7 May 2010
Finding the most efficient pace in repointing is huge area and isn’t as simple as climbers might hope. The basics of pacing are that it’s a good idea to climb fast; as fast as possible without sacrificing accuracy. But even this isn’t so simple as occasionally on steep burly climbs with big positive holds, it can be better to err more on the side of speed even if accuracy is sacrificed a little bit.
Climbing fast comes from being good at climbing. And being good at climbing comes from having a lot of routes under your belt. So if you realise you are climbing too slowly on a redpoint, but can’t seem to go faster without making mistakes, there’s no shortcut unfortunately - if you clock up more routes, you’ll slowly be able to make movement decisions quicker.
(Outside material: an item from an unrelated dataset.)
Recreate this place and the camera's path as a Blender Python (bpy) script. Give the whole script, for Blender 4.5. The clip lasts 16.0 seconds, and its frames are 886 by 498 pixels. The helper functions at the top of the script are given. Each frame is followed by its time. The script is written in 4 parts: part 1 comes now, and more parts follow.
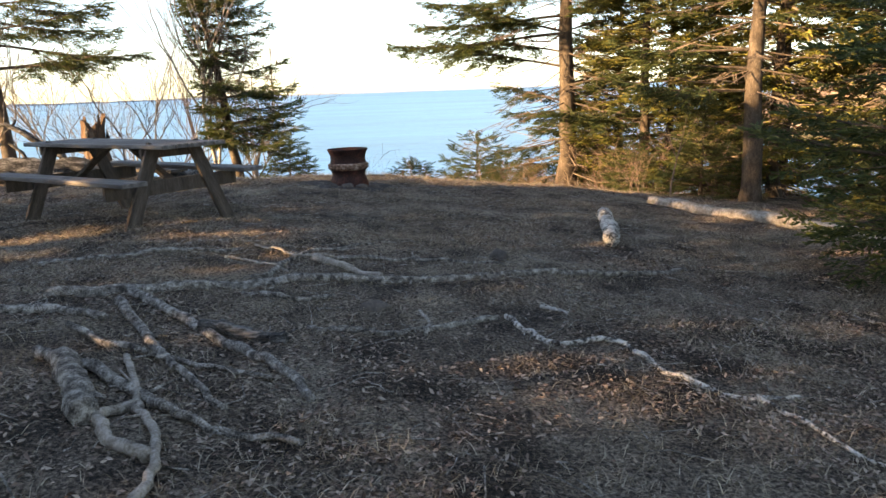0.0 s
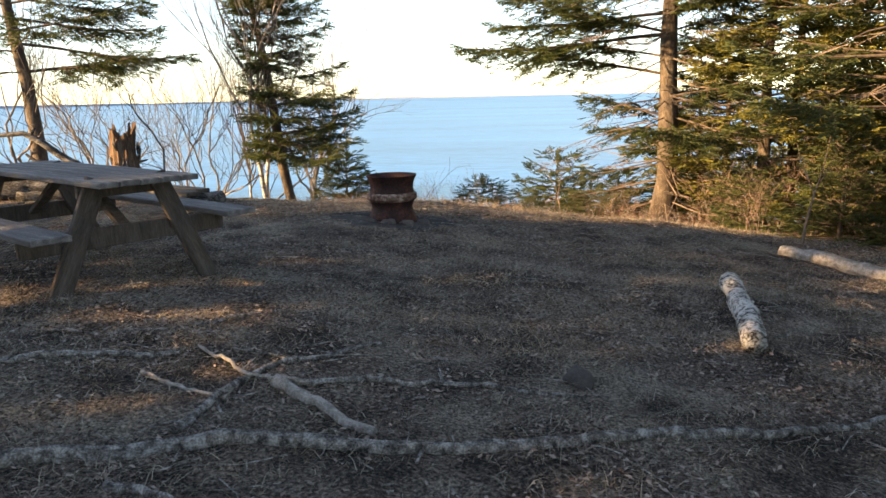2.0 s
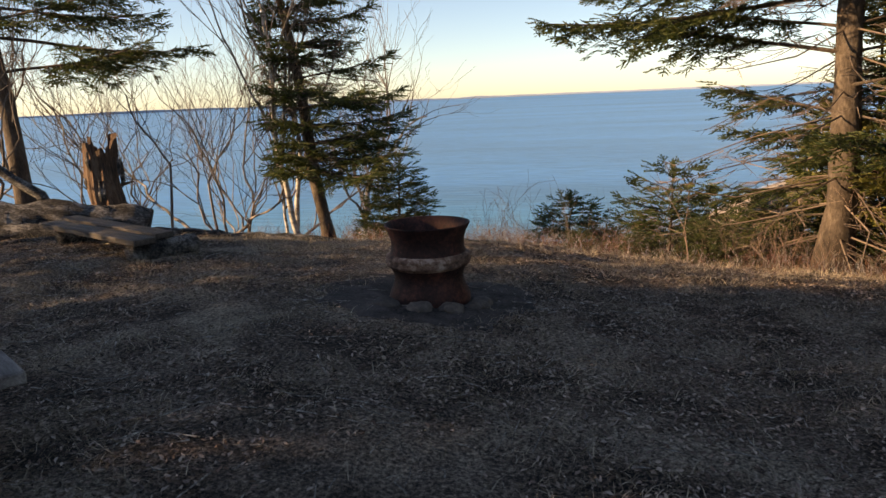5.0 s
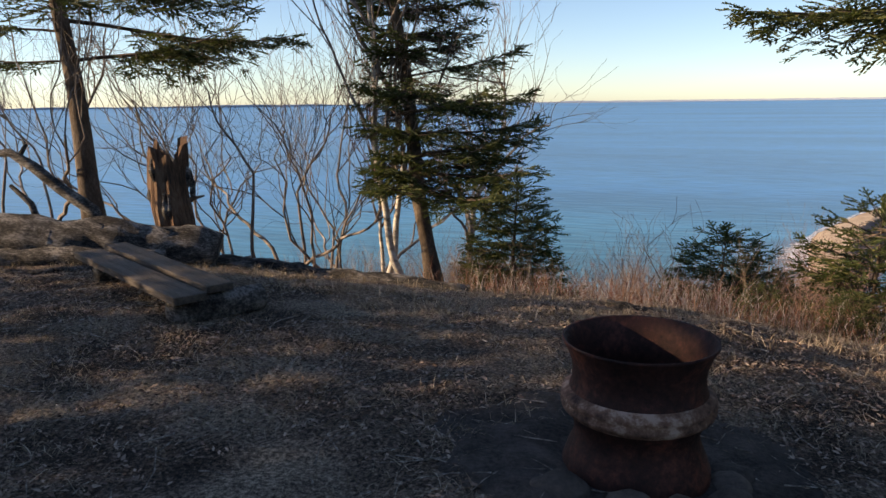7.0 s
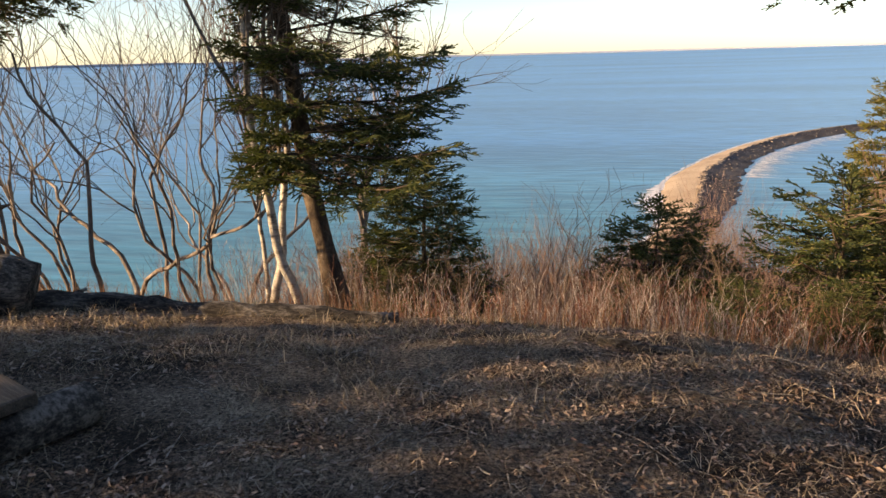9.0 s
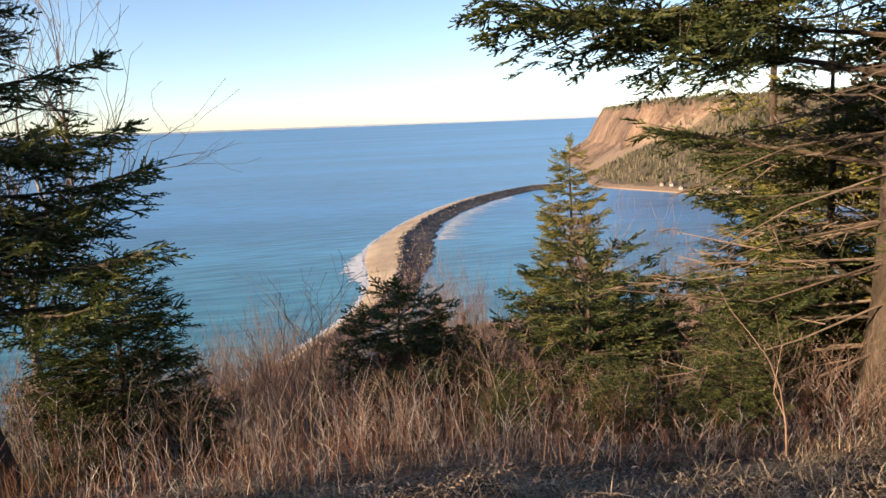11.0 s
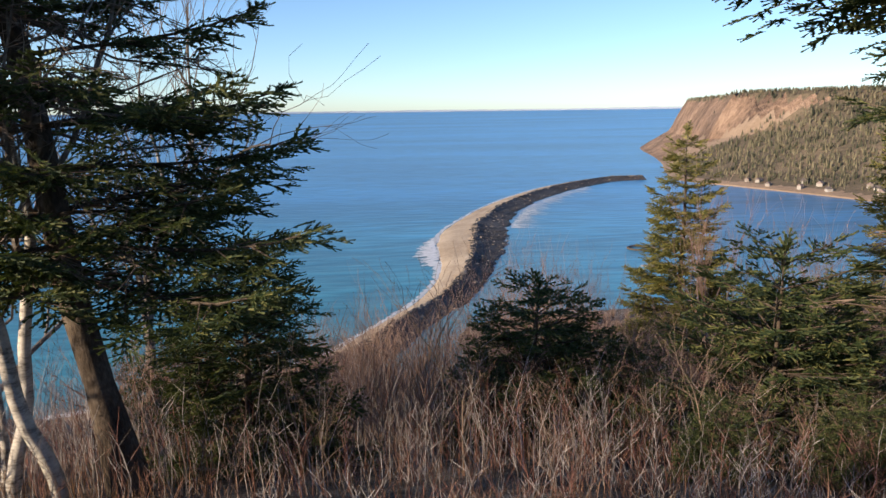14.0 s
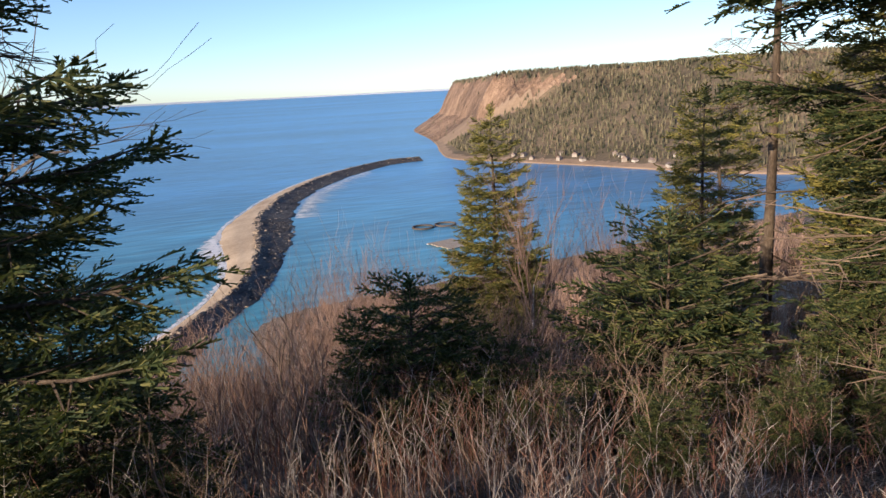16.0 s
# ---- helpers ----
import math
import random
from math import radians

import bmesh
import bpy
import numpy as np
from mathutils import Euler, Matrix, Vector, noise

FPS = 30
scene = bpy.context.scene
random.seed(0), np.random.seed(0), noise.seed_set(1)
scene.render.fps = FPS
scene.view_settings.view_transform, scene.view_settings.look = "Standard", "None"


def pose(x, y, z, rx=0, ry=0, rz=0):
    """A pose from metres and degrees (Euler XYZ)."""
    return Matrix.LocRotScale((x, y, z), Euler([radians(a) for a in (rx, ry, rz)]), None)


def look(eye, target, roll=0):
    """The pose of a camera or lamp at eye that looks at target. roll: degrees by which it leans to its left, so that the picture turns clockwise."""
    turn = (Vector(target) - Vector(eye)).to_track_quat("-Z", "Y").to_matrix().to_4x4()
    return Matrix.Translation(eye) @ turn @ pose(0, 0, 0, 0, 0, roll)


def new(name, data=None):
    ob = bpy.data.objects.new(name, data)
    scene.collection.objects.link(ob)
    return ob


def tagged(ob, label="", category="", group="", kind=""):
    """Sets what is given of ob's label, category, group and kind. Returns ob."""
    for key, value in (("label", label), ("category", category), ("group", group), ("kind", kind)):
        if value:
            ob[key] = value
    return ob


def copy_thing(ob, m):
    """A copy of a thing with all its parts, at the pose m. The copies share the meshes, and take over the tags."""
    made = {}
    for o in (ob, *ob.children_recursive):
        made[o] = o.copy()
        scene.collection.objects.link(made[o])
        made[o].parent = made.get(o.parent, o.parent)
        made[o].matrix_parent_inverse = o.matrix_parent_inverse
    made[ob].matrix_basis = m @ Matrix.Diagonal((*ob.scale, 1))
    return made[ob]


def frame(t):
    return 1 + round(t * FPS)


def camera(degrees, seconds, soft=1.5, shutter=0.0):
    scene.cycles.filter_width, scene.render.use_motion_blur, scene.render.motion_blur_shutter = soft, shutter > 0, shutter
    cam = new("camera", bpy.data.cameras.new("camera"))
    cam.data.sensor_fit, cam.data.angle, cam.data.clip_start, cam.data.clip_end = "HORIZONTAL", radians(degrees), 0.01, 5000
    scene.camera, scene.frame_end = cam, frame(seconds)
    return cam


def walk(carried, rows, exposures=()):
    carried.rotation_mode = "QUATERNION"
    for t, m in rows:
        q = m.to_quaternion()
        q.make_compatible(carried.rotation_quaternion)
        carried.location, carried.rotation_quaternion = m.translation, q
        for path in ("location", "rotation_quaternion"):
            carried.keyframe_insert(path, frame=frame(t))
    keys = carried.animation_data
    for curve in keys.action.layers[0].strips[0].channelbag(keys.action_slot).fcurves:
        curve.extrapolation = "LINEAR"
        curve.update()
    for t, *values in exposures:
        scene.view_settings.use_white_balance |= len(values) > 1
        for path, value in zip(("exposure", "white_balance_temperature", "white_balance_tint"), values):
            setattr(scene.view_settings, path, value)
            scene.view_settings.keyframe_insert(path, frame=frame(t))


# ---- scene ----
cam = camera(62.95, 16.0, 1.5)
PATH = [
    (0.0, pose(0.000, 0.000, 0.000, 77.60, 2.09, 0.00)),
    (0.5, pose(0.159, 0.580, 0.057, 77.75, 1.56, -0.69)),
    (1.0, pose(0.217, 1.160, 0.096, 78.11, 0.91, 0.94)),
    (1.5, pose(0.195, 1.730, 0.083, 78.01, 1.06, 3.77)),
    (2.0, pose(0.149, 2.305, 0.083, 78.16, 1.36, 6.48)),
    (2.5, pose(0.133, 2.938, 0.102, 78.29, 1.70, 8.27)),
    (3.0, pose(0.137, 3.500, 0.109, 78.24, 1.96, 8.80)),
    (5.3, pose(-0.319, 6.178, 0.024, 78.20, 2.15, 14.16)),
    (5.5, pose(-0.408, 6.387, 0.016, 77.79, 1.68, 15.62)),
    (6.0, pose(-0.677, 6.876, 0.018, 77.61, 0.86, 18.59)),
    (6.5, pose(-0.957, 7.379, 0.067, 78.31, 0.77, 20.06)),
    (7.0, pose(-1.210, 7.861, 0.104, 78.68, 0.72, 20.11)),
    (7.5, pose(-1.493, 8.310, 0.107, 78.42, 0.89, 19.27)),
    (8.0, pose(-1.742, 8.738, 0.116, 77.27, 1.28, 17.44)),
    (8.5, pose(-1.974, 9.135, 0.152, 75.79, 1.33, 14.43)),
    (9.0, pose(-2.163, 9.564, 0.173, 75.12, 1.56, 9.63)),
    (9.5, pose(-2.228, 10.052, 0.164, 75.64, 1.90, 3.55)),
    (10.0, pose(-2.345, 10.442, 0.153, 77.43, 1.30, -3.58)),
    (10.2, pose(-2.370, 10.579, 0.161, 78.01, 1.73, -6.23)),
    (12.3, pose(-2.537, 11.038, 0.171, 82.25, 0.95, -18.06)),
    (12.5, pose(-2.577, 11.097, 0.164, 82.23, 0.74, -17.28)),
    (13.0, pose(-2.747, 11.300, 0.122, 83.02, -0.50, -17.69)),
    (13.5, pose(-2.884, 11.554, 0.086, 80.68, -0.26, -11.68)),
    (14.0, pose(-3.065, 11.899, 0.070, 79.22, 0.75, -7.89)),
    (14.5, pose(-3.307, 12.230, 0.049, 78.26, 2.02, -8.41)),
    (15.0, pose(-3.472, 12.522, 0.039, 77.59, 2.71, -12.17)),
    (15.5, pose(-3.568, 12.738, 0.073, 77.29, 3.34, -18.60)),
    (16.0, pose(-3.644, 12.901, 0.101, 77.63, 2.83, -25.42)),
]
EXPOSE = [(0.0, 2.12, 10000, 16), (1.5, 2.05, 10000, 16), (2.5, 1.75, 9900, 16), (3.0, 1.45, 9700, 16), (5.5, 0.9, 8900, 20), (7.5, 0.78, 7500, 16), (9.0, 1.05, 9000, 19), (10.0, 1.05, 8600, 18), (12.5, 0.65, 6300, 11), (14.5, 0.62, 6300, 12), (16.0, 0.64, 6400, 14)]
walk(cam, PATH, EXPOSE)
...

The only short term fix for the route you are trying right now is to learn the moves better. A lot of the time there is some mileage to be gained out of this. The technique is two-fold: First it’s to have a clear separation between ‘working’ mode and ‘linking’ mode. Often, climbers are too busy trying to make better links and forget to remember all the little movement tweaks they are learning. So progress is much slower than it needs to be. Stop linking for a bit, and just do shorter sections or single moves until you are super slick before moving on.
Apart from overall climbing speed, the amount of resting during the climb is a big variable that could make the difference between success and failure. The main point of this post is that the correct amount of stopping/resting time depends on the character of the climb as much as the length or number of moves.
Here is a video of yesterday’e efforts of mine on a long project (estimated grade V14). It’s about V12 to just before my failure point and the next few moves are the crux, so I need to have plenty left in the tank to make any more progress.
You can see this is an all out sprint with no rests. But I’m climbing for nearly two minutes straight on very steep ground. 120 seconds for just over 30 hand moves. The climbing is pretty technical and there is a lot of footwork to be done for every hand move. It contrasts with a 9a I did in spain a while back which is 30 moves in 30 seconds. Massive difference. On the 9a, the correct strategy (after much trial and error) was to go as fast as possible. I skipped clips, didn’t chalk up once - just continuous sprinting to get to the end before the anaerobic system started to falter.
On other projects I’ve tried for a long enough time, I’ve experienced through trial and error that many different strategies for resting worked - sometimes stopping only enough to chalk up, sometimes 30 seconds, sometimes longer. In general, the trend has been that resting less has been better.
However, On this cave project, I’ve just realised that my previous strategy of no rest might not be the best. I started with this strategy partly because there’s no obvious place to rest, and partly because its only 35 moves to the crux. But once the climbing time starts to creep above 60-90 seconds, the need to stop and rest, at least briefly becomes more and more important. It’s a moving target though depending on the nature of the climbing.
Last thing in the session (after this attempt I lay down and slept for half an hour!!) I worked out a rather unreasonable rest from two toe hooks just at the point I fell. My plan is to get the climbing time to here down 25% to 90 seconds, and rest for about 2 chalk-ups each hand. Ill let you know how it goes…
Summary: experiment with different resting times and pacing on your redpoints, the character of the individual climb often confounds expectations.